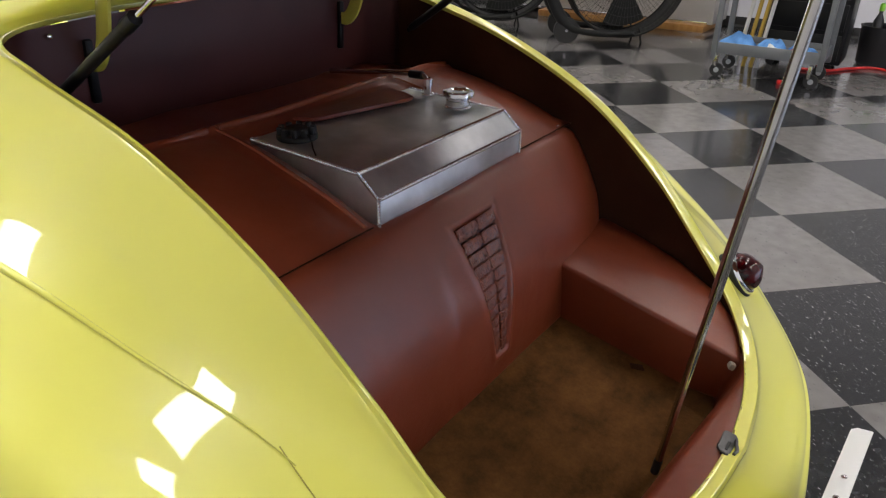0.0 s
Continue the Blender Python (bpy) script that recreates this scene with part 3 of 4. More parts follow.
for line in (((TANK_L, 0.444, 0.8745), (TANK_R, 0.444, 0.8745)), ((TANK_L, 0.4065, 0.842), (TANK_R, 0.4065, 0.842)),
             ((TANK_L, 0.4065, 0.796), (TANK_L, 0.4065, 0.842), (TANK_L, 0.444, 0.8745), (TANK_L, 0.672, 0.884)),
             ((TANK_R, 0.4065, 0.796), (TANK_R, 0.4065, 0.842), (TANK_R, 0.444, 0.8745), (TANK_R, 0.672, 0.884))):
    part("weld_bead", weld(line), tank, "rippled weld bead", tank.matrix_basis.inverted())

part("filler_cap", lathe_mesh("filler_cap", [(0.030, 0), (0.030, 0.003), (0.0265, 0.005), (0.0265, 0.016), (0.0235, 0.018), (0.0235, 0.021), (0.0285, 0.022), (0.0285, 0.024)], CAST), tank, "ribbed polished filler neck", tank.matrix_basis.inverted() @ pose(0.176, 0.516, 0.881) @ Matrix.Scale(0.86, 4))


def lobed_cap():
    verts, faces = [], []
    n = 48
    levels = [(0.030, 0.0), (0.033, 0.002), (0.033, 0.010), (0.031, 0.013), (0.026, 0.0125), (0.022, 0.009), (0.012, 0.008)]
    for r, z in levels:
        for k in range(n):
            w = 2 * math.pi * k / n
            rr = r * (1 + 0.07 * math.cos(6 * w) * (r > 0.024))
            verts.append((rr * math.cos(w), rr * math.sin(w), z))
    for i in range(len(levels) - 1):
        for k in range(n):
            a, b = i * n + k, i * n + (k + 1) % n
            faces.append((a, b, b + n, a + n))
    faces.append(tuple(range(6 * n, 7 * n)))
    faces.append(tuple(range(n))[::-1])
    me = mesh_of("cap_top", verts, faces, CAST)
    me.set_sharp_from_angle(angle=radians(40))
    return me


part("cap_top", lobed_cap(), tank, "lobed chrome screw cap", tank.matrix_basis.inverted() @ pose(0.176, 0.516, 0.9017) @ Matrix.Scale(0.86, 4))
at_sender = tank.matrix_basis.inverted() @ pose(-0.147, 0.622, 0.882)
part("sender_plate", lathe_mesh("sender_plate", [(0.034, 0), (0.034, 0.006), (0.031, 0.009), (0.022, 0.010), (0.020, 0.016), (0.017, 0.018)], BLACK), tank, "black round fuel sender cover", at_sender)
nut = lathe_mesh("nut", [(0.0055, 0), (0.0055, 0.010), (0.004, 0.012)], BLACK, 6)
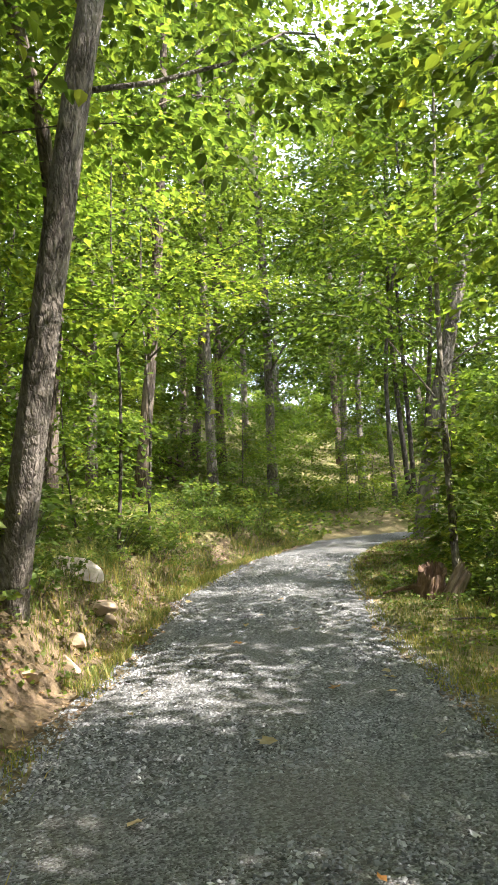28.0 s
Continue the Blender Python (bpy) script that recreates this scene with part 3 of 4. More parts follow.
● ● ●
*Job*
Reproduce the material word for word, minus the images.

*Exercise solution*
0.0 s
Continue the Blender Python (bpy) script that recreates this scene with part 3 of 4. More parts follow.
for line in (((TANK_L, 0.444, 0.8745), (TANK_R, 0.444, 0.8745)), ((TANK_L, 0.4065, 0.842), (TANK_R, 0.4065, 0.842)),
             ((TANK_L, 0.4065, 0.796), (TANK_L, 0.4065, 0.842), (TANK_L, 0.444, 0.8745), (TANK_L, 0.672, 0.884)),
             ((TANK_R, 0.4065, 0.796), (TANK_R, 0.4065, 0.842), (TANK_R, 0.444, 0.8745), (TANK_R, 0.672, 0.884))):
    part("weld_bead", weld(line), tank, "rippled weld bead", tank.matrix_basis.inverted())

part("filler_cap", lathe_mesh("filler_cap", [(0.030, 0), (0.030, 0.003), (0.0265, 0.005), (0.0265, 0.016), (0.0235, 0.018), (0.0235, 0.021), (0.0285, 0.022), (0.0285, 0.024)], CAST), tank, "ribbed polished filler neck", tank.matrix_basis.inverted() @ pose(0.176, 0.516, 0.881) @ Matrix.Scale(0.86, 4))


def lobed_cap():
    verts, faces = [], []
    n = 48
    levels = [(0.030, 0.0), (0.033, 0.002), (0.033, 0.010), (0.031, 0.013), (0.026, 0.0125), (0.022, 0.009), (0.012, 0.008)]
    for r, z in levels:
        for k in range(n):
            w = 2 * math.pi * k / n
            rr = r * (1 + 0.07 * math.cos(6 * w) * (r > 0.024))
            verts.append((rr * math.cos(w), rr * math.sin(w), z))
    for i in range(len(levels) - 1):
        for k in range(n):
            a, b = i * n + k, i * n + (k + 1) % n
            faces.append((a, b, b + n, a + n))
    faces.append(tuple(range(6 * n, 7 * n)))
    faces.append(tuple(range(n))[::-1])
    me = mesh_of("cap_top", verts, faces, CAST)
    me.set_sharp_from_angle(angle=radians(40))
    return me


part("cap_top", lobed_cap(), tank, "lobed chrome screw cap", tank.matrix_basis.inverted() @ pose(0.176, 0.516, 0.9017) @ Matrix.Scale(0.86, 4))
at_sender = tank.matrix_basis.inverted() @ pose(-0.147, 0.622, 0.882)
part("sender_plate", lathe_mesh("sender_plate", [(0.034, 0), (0.034, 0.006), (0.031, 0.009), (0.022, 0.010), (0.020, 0.016), (0.017, 0.018)], BLACK), tank, "black round fuel sender cover", at_sender)
nut = lathe_mesh("nut", [(0.0055, 0), (0.0055, 0.010), (0.004, 0.012)], BLACK, 6)
28.0 s
Continue the Blender Python (bpy) script that recreates this scene with part 3 of 4. More parts follow.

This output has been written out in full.